In occasione della seconda visita a Santa Cruz, il 29 luglio 1990, il Vescovo Ausiliare Tito Solari mi accompagnò a visitare una nuova istituzione, affidata a un suo confratello salesiano: l’Hogar Don Bosco, dove Hogar è il termine spagnolo per Focolare. Incontrai allora P. Ottavio e insieme con lui i primi ospiti di quella casa: bambini e ragazzi portati via dalla strada, con situazioni famigliari difficili e storie di violenza e di abbandono. In breve, tutti sono diventati amici miei e, credo, anche io sono diventato amico loro.
Fino a poco prima, l’istituto aveva il nome di Hogar Granja ed era considerato come una specie di “lager”, in cui i ragazzi entravano malvolentieri, sapendo che vi sarebbero stati trattati male e senza nessuna attenzione educativa. P. Ottavio trasformò la struttura, risanandola e abbellendola, e rendendola sempre di più un luogo gradevole e accogliente. In conseguenza, i giovani che vi erano accolti stavano continuamente crescendo di numero e si poteva cogliere un’atmosfera rilassata e positiva nella loro convivenza. Lo spirito salesiano cominciava a dare i suoi frutti-
Da allora, ogni volta che sono tornato a Santa Cruz, ho fatto in modo di trascorrere qualche momento tra i ragazzi dell’Hogar. Conoscendoli, ho saputo qualcosa delle loro storie, delle difficoltà che avevano dovuto affrontare, delle sfide che avevano davanti a sé.

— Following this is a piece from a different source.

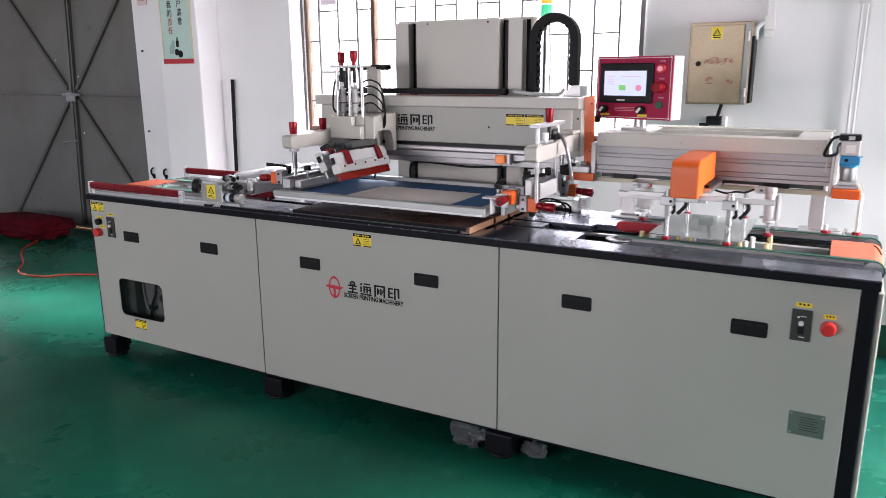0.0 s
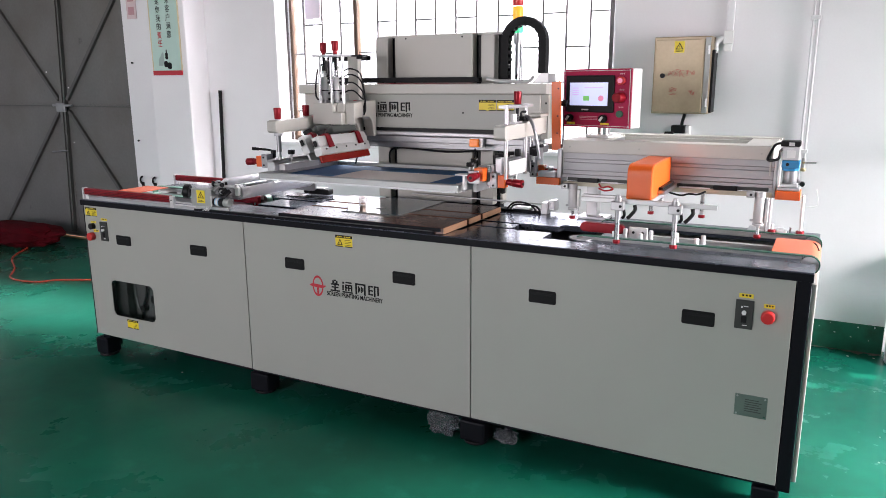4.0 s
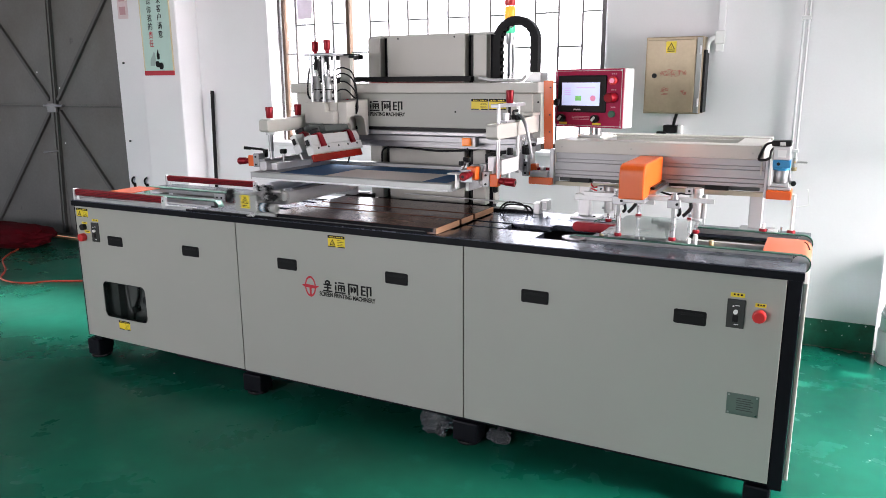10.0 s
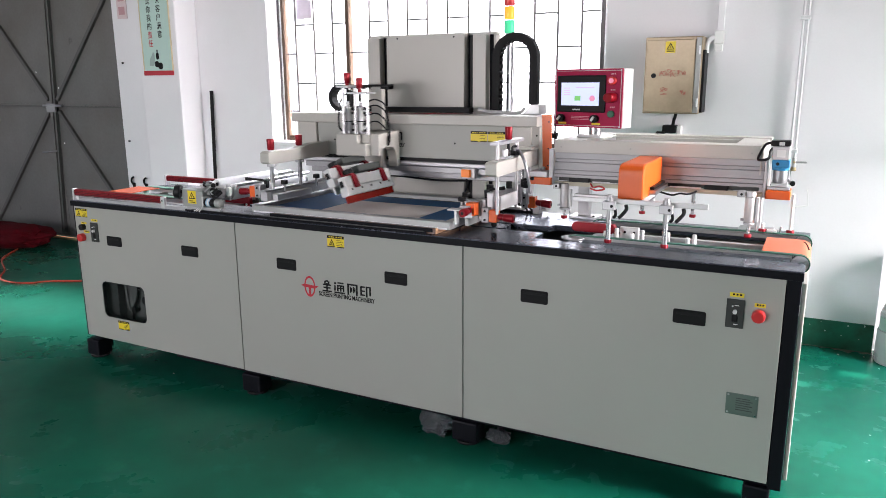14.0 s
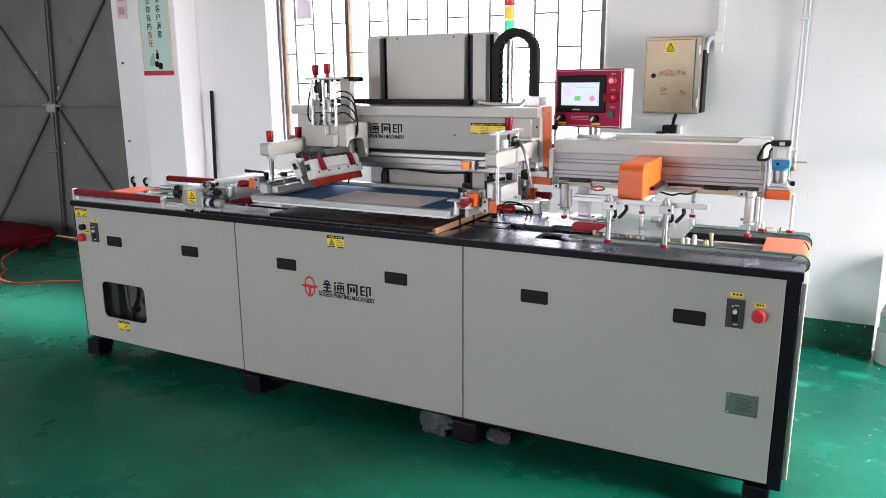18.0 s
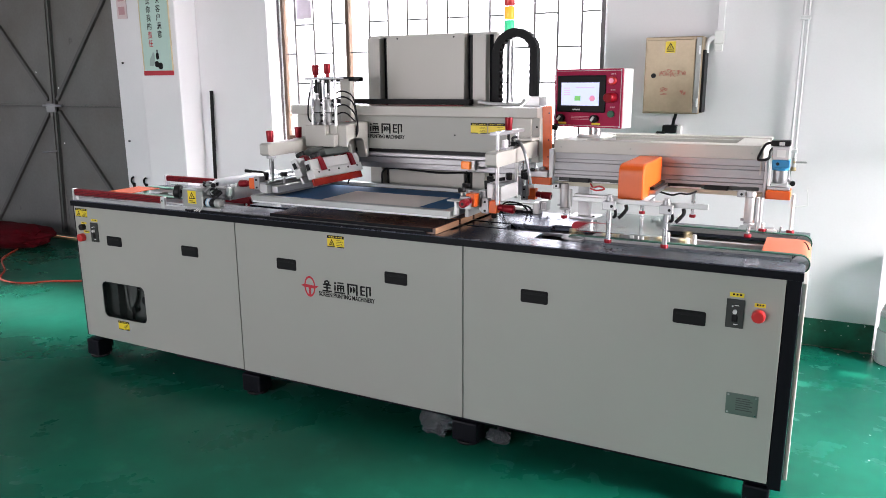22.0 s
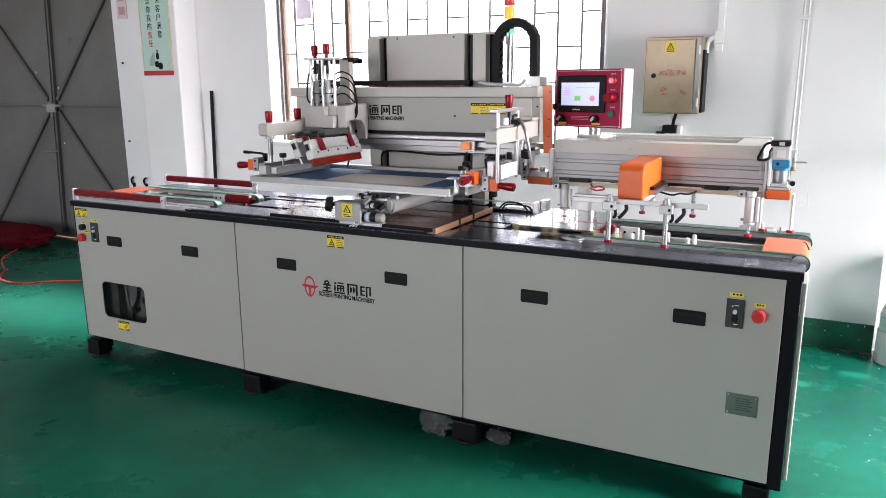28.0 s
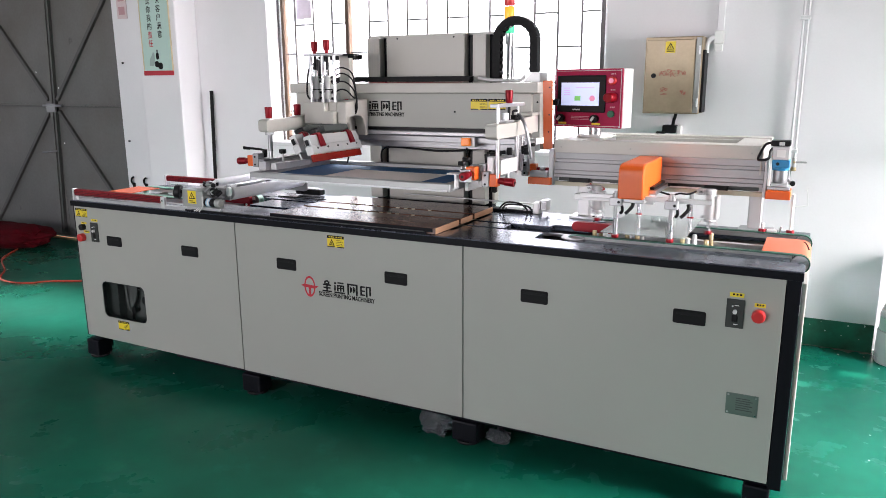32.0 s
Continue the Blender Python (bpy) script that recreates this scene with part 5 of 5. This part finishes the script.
    part("slide_bar", box(2.545, 2.86, 0.372, 0.395, 0.976, 0.999, 0.002), ALU_MATT, g, "aluminium cross bar of the side pushers")
    part("slide_bracket", box(2.80, 2.86, 0.372, 0.42, 0.9995, 1.0178, 0.002), ALU, g)
    part("label_strip", box(2.60, 2.67, 0.441, 0.4418, 1.0375, 1.0435), WHITE, g)
    part("label_strip", box(2.905, 3.02, 0.441, 0.4418, 1.0375, 1.0435), WHITE, g)
    # orange box that spans to the front pushers
    part("orange_hood", prism([(0.425, 1.157), (0.135, 1.156), (0.113, 1.150), (0.103, 1.138), (0.10, 1.12), (0.10, 1.033), (0.425, 1.033)], "x", 2.786, 2.874, 0.005), ORANGE, g, "orange drive hood")
    part("hood_bracket", box(2.8745, 2.900, 0.20, 0.43, 1.040, 1.056, 0.002), CHROME, g, "bright sliding bracket")
    part("hood_slide", box(2.8745, 2.890, 0.21, 0.42, 1.0565, 1.066, 0.002), BLACK, g)
    part("arm_rail", box(2.80, 2.875, 0.12, 0.66, 1.018, 1.0345, 0.002), ALU, g)
    part("cable", tube([(2.875, 0.35, 1.034), (2.90, 0.36, 1.025), (2.93, 0.36, 1.020), (2.955, 0.37, 1.026), (2.985, 0.38, 1.024), (3.01, 0.40, 1.034)], 0.0035, 8), RUBBER, g)
    part("red_wire", tube([(2.595, 0.43, 1.035), (2.61, 0.42, 1.022), (2.635, 0.42, 1.028), (2.655, 0.42, 1.018), (2.625, 0.41, 1.012), (2.60, 0.41, 1.02)], 0.0035, 6), RED_PLASTIC, g, "loose red wire")
    return g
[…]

Col passare degli anni, alcuni di loro sono venuti a La Paz per una visita, e sono stati ospitati nella Nunziatura. Ricordo che, in una di queste occasioni, quando due di loro erano rimasti con noi alcuni giorni, il mio segretario mi disse che, a suo parere, erano stati gli ospiti più corretti ed educati che avevamo avuto.
In una circostanza specifica, ho potuto essere utile all’Hogar, offrendo un sostanzioso aiuto finanziario per la costruzione di una palestra che permettesse ai ragazzi di giocare e di svolgere esercizi sportivi anche in caso di pioggia. Facendo male i miei conti, avevo creduto di poter contare sulla liquidazione di una assicurazione che avevo acceso a favore di mio fratello Don Paolo. Dopo la sua morte, considerandola ormai inutile, chiesi di chiuderla, sperando di ricevere il premio intero, mentre me ne fu restituita solo una parte. Facendo qualcosa che non avevo mai fatto prima, né ho più fatto dopo, chiesi aiuto ad amici e conoscenti. Grazie a loro, l’opera, grande e bella, fu completata e debitamente inaugurata. La mia partecipazione è stata ricordata con una targa, la cui vista, in fotografia, mi commuove sempre. Non capita spesso di poter pensare: “Almeno per una volta ho fatto qualcosa di buono!”
Con il passare degli anni, i contatti con gli allora ragazzi dell’Hogar Don Bosco, si sono prima rarefatti e poi sono scomparsi del tutto. Mi chiedo talvolta cosa sia accaduto di loro, che ormai sono adulti. So bene che fa parte delle cose della vita il creare contatti, vivere amicizie, e poi accettare che queste si esauriscano e scompaiano.
Resta il rapporto fraterno con P. Ottavio, dal quale ricevo notizie. Ho anche sognato di poter tornare a Santa Cruz, per svolgere qualche forma di servizio nell’Hogar. Ma so bene che è soltanto un sogno.